═════ EXERCISE MATERIALS ═════

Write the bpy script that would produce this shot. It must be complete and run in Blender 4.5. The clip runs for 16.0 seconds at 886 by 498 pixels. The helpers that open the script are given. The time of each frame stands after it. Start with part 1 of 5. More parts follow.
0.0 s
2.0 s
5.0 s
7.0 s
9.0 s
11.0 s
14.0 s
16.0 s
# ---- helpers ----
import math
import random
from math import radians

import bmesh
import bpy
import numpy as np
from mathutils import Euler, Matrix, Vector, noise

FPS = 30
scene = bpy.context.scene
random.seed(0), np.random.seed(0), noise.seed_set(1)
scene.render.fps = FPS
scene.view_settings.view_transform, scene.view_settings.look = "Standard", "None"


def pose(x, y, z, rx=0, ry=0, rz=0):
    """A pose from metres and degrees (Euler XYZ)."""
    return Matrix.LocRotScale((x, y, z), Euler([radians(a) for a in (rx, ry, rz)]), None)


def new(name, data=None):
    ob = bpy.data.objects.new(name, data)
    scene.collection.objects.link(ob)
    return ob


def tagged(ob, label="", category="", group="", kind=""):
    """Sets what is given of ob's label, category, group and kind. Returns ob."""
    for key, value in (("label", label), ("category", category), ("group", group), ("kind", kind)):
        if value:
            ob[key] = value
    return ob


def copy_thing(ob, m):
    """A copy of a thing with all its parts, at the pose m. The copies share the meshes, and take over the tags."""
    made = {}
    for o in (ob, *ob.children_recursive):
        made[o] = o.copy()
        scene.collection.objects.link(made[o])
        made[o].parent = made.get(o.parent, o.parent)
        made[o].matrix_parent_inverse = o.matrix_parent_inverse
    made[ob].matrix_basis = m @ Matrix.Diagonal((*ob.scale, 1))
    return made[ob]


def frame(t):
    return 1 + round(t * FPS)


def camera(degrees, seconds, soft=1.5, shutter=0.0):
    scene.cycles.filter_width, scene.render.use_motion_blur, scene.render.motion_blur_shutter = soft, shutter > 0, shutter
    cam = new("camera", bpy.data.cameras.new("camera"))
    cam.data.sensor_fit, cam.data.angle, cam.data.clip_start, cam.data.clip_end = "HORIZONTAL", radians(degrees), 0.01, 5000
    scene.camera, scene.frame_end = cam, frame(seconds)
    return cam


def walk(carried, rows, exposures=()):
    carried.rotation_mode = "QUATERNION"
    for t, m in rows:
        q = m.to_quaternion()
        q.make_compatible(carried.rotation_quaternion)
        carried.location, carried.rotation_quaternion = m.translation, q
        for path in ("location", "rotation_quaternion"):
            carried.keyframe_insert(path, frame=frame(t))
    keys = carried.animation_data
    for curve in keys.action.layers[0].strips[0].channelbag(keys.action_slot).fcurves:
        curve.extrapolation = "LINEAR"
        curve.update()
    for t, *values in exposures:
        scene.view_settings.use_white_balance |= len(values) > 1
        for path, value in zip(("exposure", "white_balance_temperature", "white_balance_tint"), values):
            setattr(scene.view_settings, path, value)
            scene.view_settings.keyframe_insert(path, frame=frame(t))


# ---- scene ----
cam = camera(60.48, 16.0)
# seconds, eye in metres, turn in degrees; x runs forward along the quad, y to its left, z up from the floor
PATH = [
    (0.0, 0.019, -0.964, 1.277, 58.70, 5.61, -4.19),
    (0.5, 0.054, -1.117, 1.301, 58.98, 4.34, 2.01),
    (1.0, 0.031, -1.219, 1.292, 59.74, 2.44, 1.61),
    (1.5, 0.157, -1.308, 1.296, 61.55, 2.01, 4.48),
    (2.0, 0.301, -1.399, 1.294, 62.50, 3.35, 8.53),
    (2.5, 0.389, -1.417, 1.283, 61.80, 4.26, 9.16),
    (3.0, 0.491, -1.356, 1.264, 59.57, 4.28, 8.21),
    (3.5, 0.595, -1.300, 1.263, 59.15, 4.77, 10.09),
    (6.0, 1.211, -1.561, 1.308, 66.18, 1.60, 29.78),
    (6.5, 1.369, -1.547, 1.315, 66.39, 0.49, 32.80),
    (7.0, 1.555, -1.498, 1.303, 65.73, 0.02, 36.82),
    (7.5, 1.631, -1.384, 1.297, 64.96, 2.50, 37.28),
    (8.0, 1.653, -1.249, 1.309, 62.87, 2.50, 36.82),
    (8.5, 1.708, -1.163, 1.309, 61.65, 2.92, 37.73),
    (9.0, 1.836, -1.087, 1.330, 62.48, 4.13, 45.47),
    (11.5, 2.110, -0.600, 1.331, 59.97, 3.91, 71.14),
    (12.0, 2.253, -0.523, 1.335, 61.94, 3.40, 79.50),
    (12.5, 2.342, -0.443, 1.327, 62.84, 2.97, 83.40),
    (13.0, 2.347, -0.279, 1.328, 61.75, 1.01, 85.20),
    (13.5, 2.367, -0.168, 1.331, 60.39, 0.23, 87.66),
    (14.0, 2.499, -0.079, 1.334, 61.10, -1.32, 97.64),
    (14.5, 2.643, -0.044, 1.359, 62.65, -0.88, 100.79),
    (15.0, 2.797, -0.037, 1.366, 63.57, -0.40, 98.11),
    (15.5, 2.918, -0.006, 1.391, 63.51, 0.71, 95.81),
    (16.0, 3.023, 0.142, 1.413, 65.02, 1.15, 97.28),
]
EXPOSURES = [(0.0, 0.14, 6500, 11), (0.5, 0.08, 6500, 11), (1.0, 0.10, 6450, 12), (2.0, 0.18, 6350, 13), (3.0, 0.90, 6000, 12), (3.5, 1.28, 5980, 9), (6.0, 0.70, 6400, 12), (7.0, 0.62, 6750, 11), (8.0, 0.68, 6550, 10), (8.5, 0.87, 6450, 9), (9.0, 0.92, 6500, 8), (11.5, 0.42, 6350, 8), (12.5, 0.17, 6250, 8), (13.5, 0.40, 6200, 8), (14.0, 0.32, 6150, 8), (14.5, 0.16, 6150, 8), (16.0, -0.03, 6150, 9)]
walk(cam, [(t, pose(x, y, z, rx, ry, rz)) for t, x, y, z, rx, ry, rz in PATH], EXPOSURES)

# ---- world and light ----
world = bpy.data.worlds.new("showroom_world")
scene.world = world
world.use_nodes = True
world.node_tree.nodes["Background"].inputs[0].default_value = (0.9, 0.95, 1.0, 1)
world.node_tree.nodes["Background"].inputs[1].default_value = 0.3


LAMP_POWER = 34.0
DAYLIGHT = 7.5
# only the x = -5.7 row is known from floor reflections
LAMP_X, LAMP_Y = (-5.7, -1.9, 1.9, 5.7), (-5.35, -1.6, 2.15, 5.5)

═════
═════ EXERCISE MATERIALS ═════

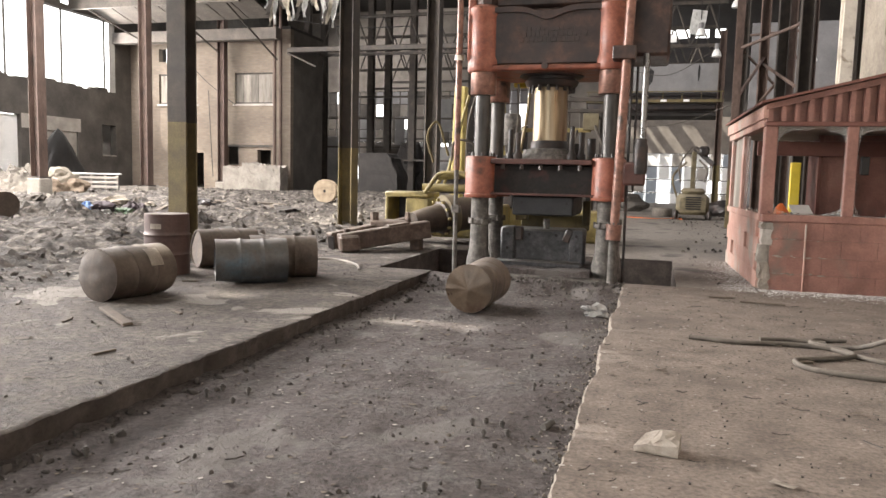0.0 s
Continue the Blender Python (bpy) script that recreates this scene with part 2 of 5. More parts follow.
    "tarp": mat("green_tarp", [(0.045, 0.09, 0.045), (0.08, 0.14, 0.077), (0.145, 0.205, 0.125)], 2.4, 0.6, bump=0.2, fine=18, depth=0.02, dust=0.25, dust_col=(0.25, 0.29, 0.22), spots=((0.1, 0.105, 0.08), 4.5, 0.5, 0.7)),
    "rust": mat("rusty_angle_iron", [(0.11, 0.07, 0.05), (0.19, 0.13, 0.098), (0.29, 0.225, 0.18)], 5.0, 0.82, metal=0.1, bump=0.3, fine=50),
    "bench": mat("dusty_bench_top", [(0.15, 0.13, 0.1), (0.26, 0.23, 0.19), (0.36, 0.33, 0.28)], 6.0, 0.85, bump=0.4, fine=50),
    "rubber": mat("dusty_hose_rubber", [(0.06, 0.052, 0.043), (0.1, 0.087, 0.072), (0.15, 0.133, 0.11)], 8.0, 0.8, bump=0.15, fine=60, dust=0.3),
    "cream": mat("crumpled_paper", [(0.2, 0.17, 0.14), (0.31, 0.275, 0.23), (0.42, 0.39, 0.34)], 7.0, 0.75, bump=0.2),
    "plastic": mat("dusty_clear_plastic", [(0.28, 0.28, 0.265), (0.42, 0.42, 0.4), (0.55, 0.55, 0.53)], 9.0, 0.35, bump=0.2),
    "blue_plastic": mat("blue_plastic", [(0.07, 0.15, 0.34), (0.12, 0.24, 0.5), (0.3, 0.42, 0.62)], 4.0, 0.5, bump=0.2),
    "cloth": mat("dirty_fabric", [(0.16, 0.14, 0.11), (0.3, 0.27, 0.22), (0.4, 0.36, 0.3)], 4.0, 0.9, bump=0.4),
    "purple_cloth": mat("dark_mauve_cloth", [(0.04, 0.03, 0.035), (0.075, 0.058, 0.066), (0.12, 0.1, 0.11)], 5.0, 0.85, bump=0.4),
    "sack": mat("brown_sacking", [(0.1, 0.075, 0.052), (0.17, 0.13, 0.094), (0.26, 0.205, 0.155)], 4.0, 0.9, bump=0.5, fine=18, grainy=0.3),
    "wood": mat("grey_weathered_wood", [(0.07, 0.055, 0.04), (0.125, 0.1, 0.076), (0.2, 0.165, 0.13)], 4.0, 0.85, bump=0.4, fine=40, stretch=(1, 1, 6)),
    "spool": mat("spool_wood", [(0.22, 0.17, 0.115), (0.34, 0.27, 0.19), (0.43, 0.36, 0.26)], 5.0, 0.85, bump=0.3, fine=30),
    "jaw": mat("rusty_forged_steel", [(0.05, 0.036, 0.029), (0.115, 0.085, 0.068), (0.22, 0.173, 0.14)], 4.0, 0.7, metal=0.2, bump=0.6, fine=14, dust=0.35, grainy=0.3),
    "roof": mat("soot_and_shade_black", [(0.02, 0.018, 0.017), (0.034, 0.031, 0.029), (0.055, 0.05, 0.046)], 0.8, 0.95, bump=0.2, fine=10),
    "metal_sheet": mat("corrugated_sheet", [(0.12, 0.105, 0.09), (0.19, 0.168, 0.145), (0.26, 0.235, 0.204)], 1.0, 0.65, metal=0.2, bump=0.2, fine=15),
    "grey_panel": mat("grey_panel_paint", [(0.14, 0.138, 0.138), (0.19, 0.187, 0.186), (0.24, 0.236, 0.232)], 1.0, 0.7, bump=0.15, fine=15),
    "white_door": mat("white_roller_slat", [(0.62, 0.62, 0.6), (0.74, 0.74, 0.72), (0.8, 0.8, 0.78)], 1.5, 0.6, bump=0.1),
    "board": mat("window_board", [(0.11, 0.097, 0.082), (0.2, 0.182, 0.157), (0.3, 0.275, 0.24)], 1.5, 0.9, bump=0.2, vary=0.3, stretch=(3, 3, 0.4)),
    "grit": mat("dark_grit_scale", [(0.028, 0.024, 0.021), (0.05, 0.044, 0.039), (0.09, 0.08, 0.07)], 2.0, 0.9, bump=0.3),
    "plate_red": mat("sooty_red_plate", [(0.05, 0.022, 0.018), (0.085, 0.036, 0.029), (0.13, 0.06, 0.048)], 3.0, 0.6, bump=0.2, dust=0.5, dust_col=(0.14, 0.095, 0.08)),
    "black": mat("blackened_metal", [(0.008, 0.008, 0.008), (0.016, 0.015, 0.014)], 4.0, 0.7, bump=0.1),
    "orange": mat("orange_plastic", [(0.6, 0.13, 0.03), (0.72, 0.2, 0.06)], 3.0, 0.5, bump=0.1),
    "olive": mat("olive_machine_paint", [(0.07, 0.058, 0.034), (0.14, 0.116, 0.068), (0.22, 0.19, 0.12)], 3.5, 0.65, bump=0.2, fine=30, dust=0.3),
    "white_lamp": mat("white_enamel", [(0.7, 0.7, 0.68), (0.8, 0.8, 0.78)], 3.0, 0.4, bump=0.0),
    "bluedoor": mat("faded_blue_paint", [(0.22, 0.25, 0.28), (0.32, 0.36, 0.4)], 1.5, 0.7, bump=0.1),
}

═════

**TASK STATEMENT:**
Review the preceding data and report every line that includes the string "seconds".

**WRITTEN SOLUTION:**
Write the bpy script that would produce this shot. It must be complete and run in Blender 4.5. The clip runs for 16.0 seconds at 886 by 498 pixels. The helpers that open the script are given. The time of each frame stands after it. Start with part 1 of 5. More parts follow.
def camera(degrees, seconds, soft=1.5, shutter=0.0):
    scene.camera, scene.frame_end = cam, frame(seconds)
# seconds, eye in metres, turn in degrees; x runs forward along the quad, y to its left, z up from the floor